In this country, we are shooting ourselves in the foot.People get angry because a dime of their tax money might benefit someone else. What they don’t realize is that when their neighbors are better off, so are they. It’s a safer, healthier, smarter, more advanced country we are building. It is a more competitive nation in the world market. Consider my story and multiply it by a thousand. Think of all the businesses, church ministry efforts, nonprofit organizations and other new ventures that are not happening because people either need to either get health coverage or are crippled under medical debt.
If I want to start a business, I don’t have to go out and cut trees down to build a road to transport my goods and services. I don’t have to build water or sewer lines. I don’t have to train employees in basic math, reading or problem solving skills, because we have public education. The only thing missing is that I can’t expect the people I hire are healthy enough to work. It is one glaring piece that is missing.
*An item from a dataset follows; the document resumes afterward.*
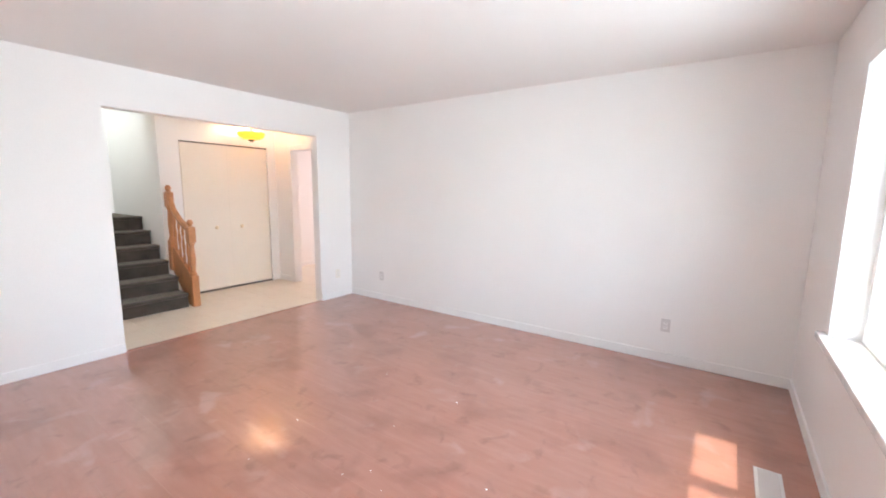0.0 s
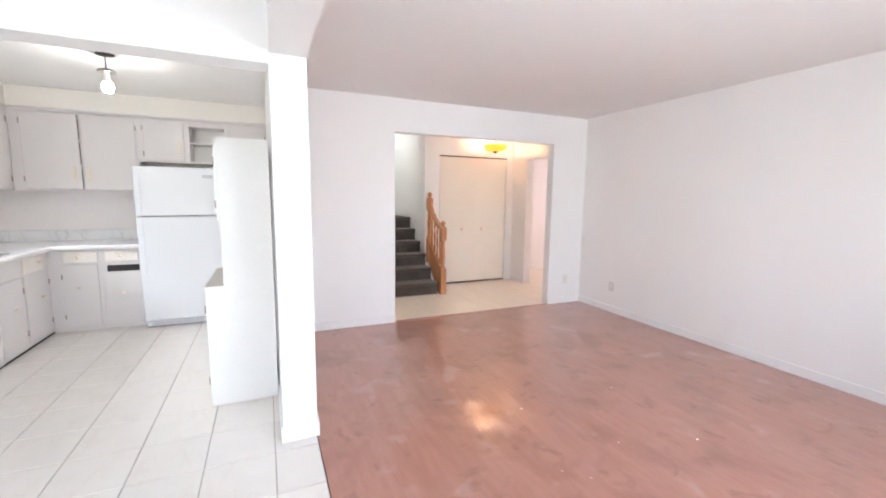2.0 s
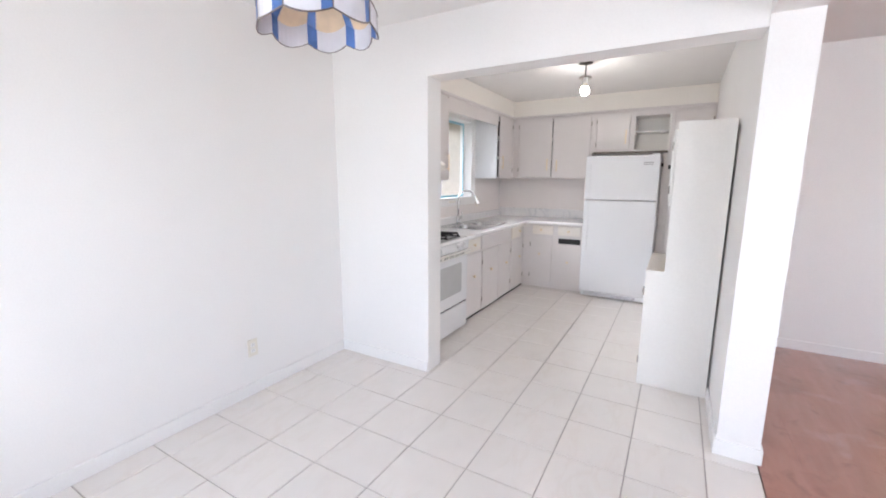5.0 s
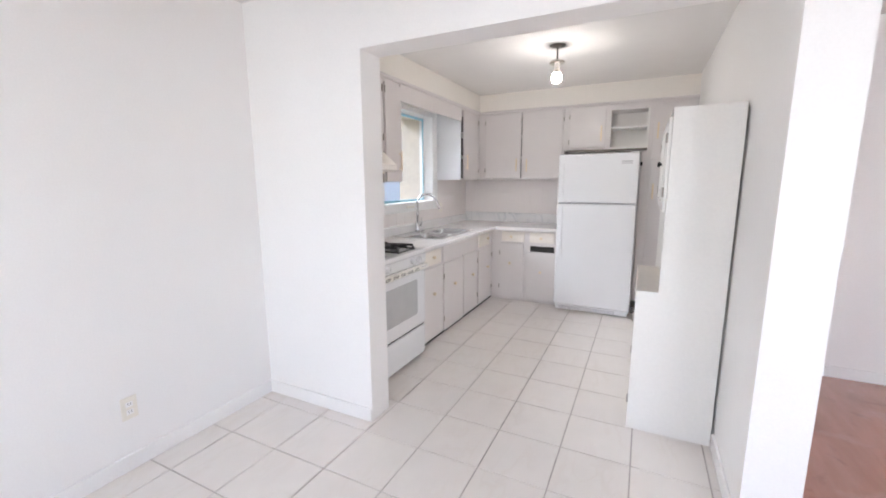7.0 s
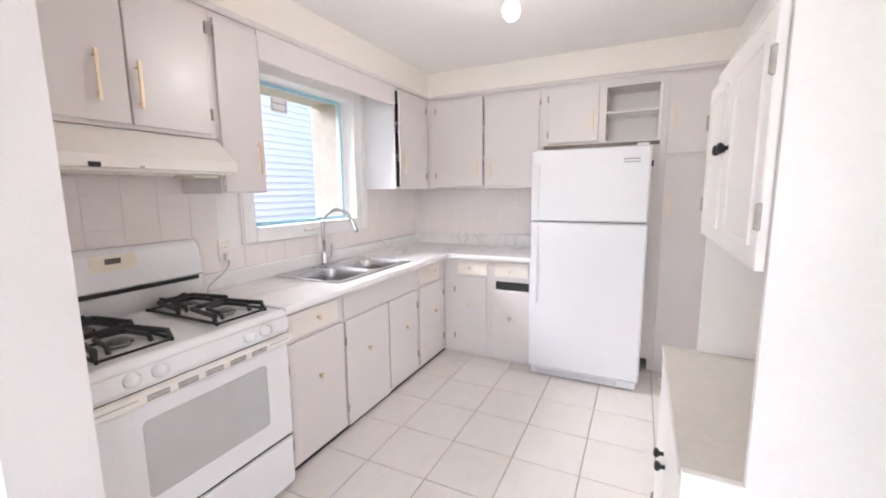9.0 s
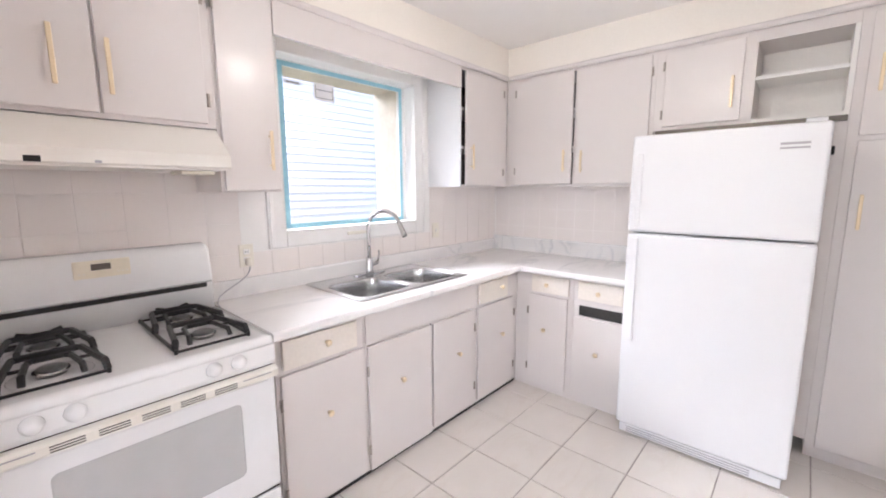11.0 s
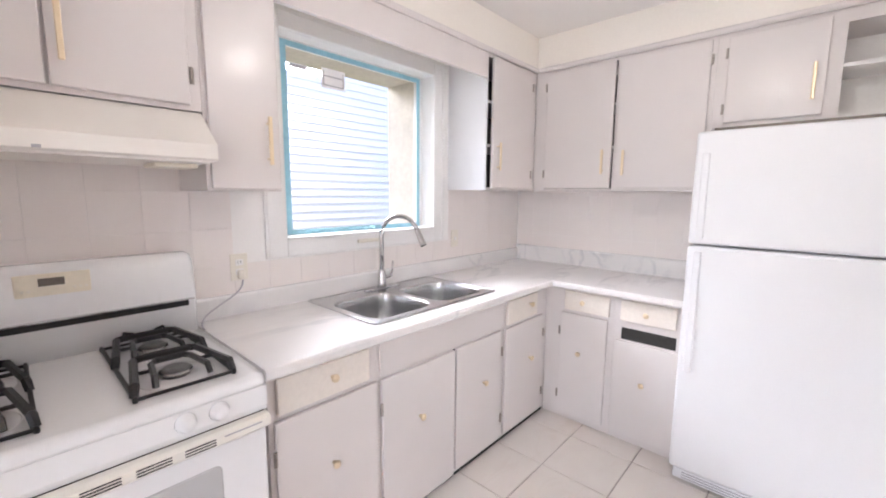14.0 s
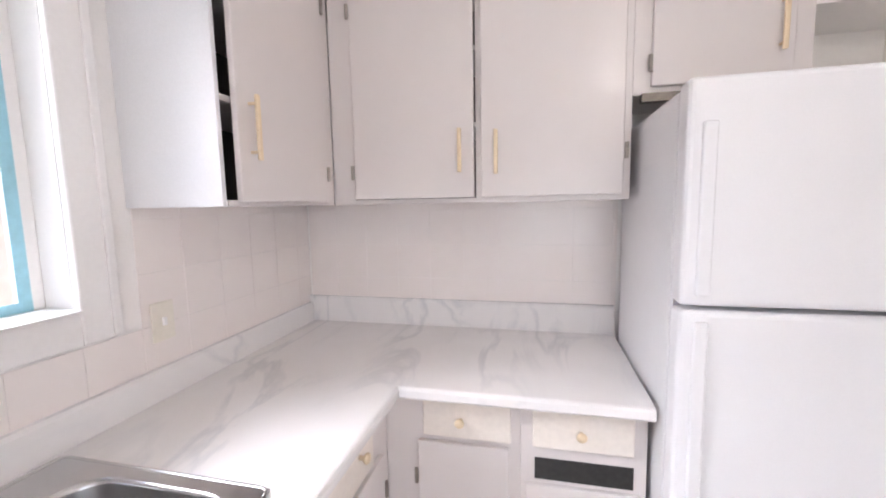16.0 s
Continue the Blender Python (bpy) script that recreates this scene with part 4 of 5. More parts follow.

Universal health care means that our country can be more competitive as people take less time off work due to illness, that communicable diseases are treated before they can spread, and that a major obstacle is removed for my fellow citizens who want the space to innovate.
To me, it’s not a “right” or a “privilege” that I can leave my house and take my car on any road I want. I don’t think you are mooching off the government because you drive on the freeway or public city roads. It’s just common sense that roads are open and available to all, including businesses. I don’t spend any time at all upset that my tax dollars might pay for a road to a remote town in Montana or California that I myself will probably never use. For the same reason, I would not be upset at all that my tax dollars would pay for my neighbors to get the healthcare they need to stay alive, healthy and productive (in that order).
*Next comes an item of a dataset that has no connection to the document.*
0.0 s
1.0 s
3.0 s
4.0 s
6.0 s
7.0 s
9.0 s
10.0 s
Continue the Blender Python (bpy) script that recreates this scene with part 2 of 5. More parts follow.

It would be so complicated if roads were only for certain people. Imagine if you bought a “road plan’ where you could only use certain roads and had to drive extra miles across the city to use the roads in your “plan.” Yet we do that with our complicated medical plans that exclude us from so much.
Charity is great. I wish we could make the decision on healthcare based solely on humanitarian reasons and not take into account whether it makes our neighbor more productive. But this is not going to melt the ice in this discussion in this country. Whether healthcare is a right or privilege is not the only question when we go to the voting booth. Providing universal healthcare is simply what a smart country does that wants to stay competitive and advance as a civilization. Like public roads and public education, it provides a basic infrastructure so that we can all share our God-given gifts more broadly and without reservation. It’s the next logical step in the growth of a healthy society.